◆ Dataset section:

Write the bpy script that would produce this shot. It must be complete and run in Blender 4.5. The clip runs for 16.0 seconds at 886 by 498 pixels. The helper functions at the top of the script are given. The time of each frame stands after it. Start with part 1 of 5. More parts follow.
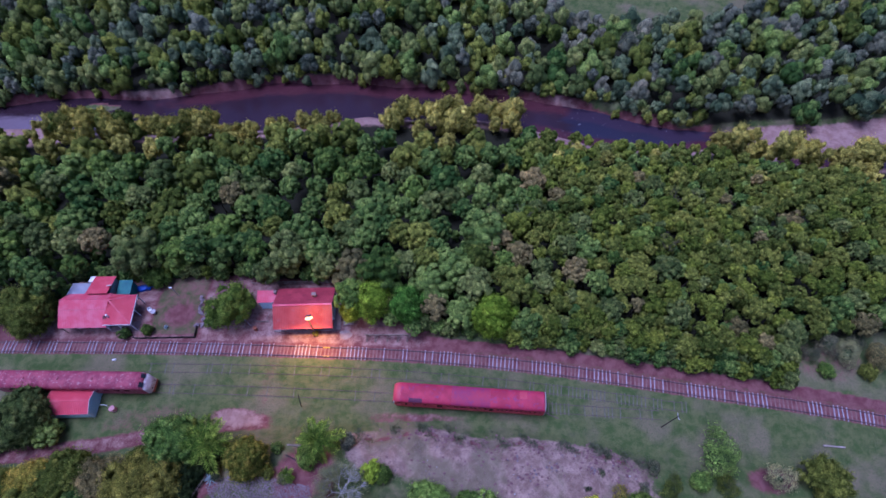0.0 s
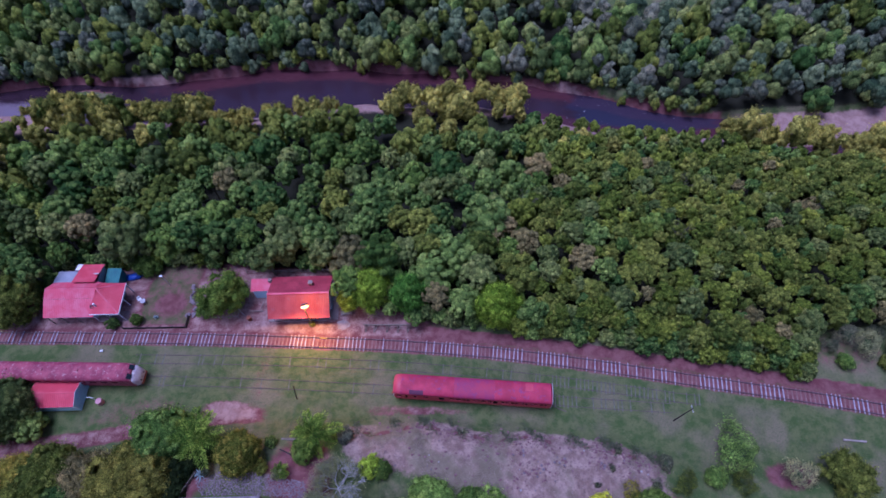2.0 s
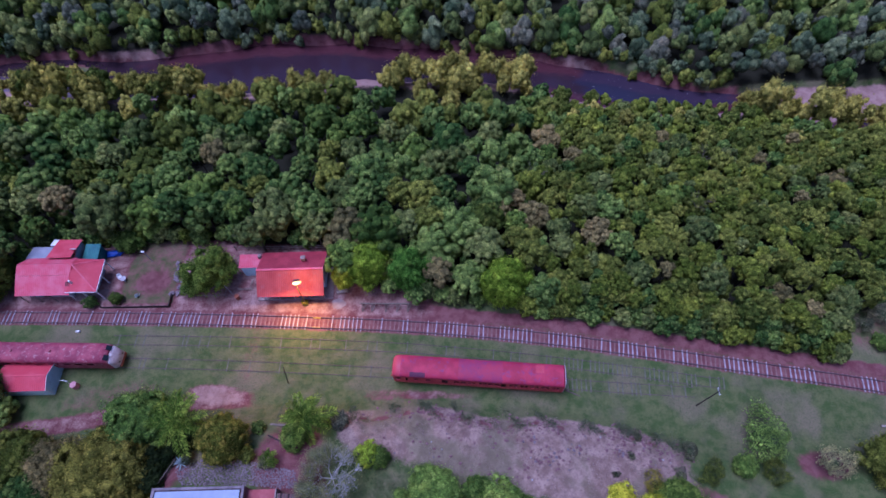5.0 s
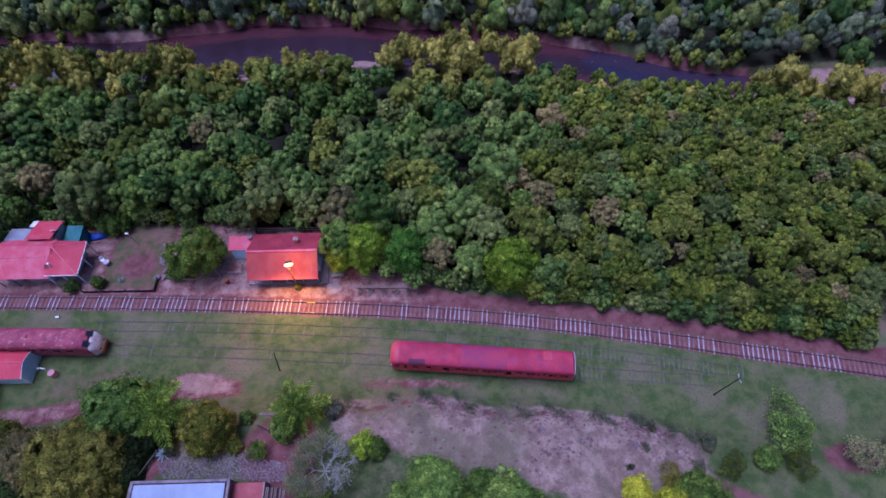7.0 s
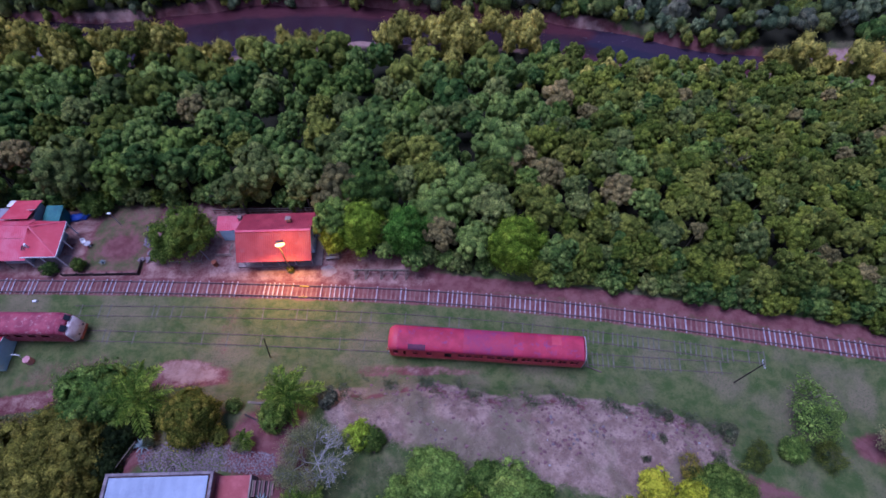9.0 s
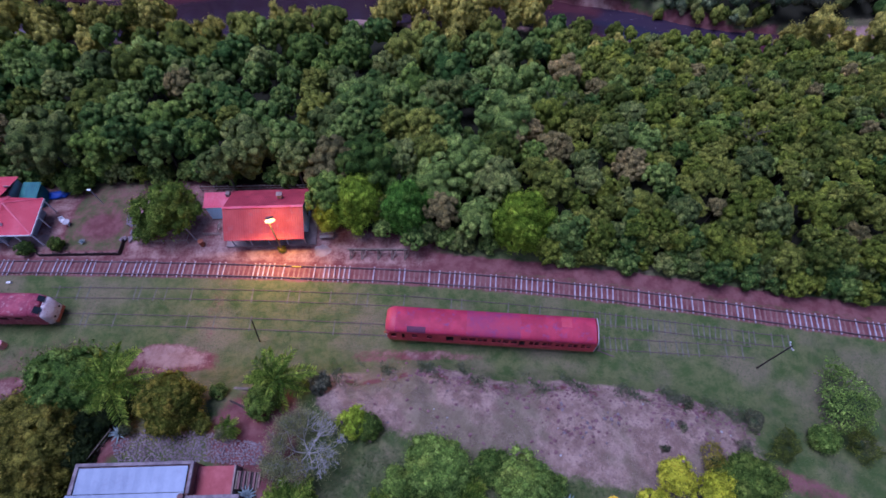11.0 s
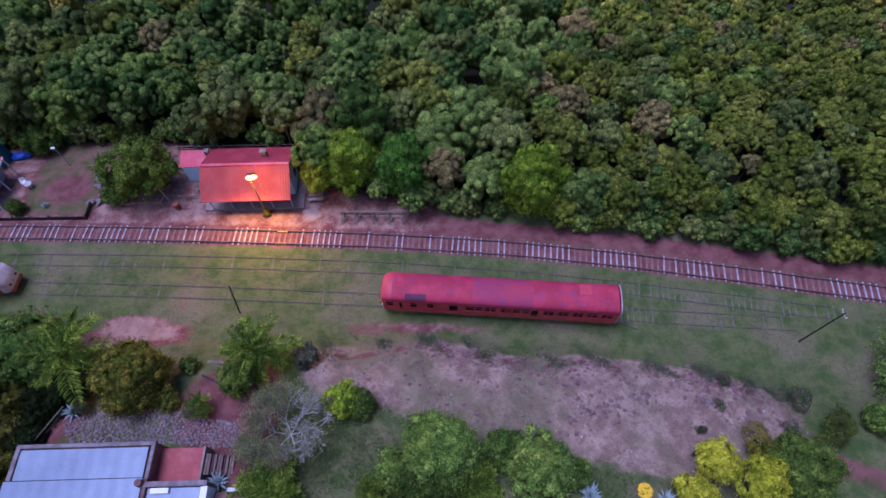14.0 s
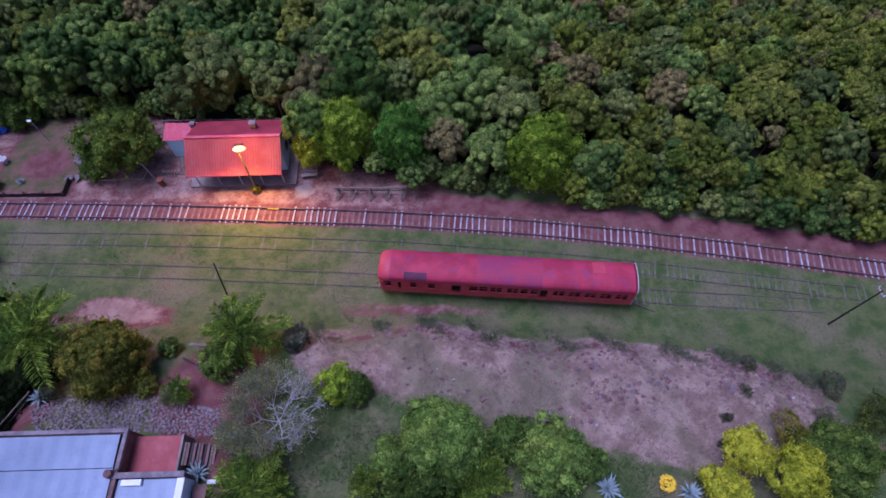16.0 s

◆ Given request: Reproduce the material above in full, exactly, with no images.

◆ The completed task:
Write the bpy script that would produce this shot. It must be complete and run in Blender 4.5. The clip runs for 16.0 seconds at 886 by 498 pixels. The helper functions at the top of the script are given. The time of each frame stands after it. Start with part 1 of 5. More parts follow.
0.0 s
2.0 s
5.0 s
7.0 s
9.0 s
11.0 s
14.0 s
16.0 s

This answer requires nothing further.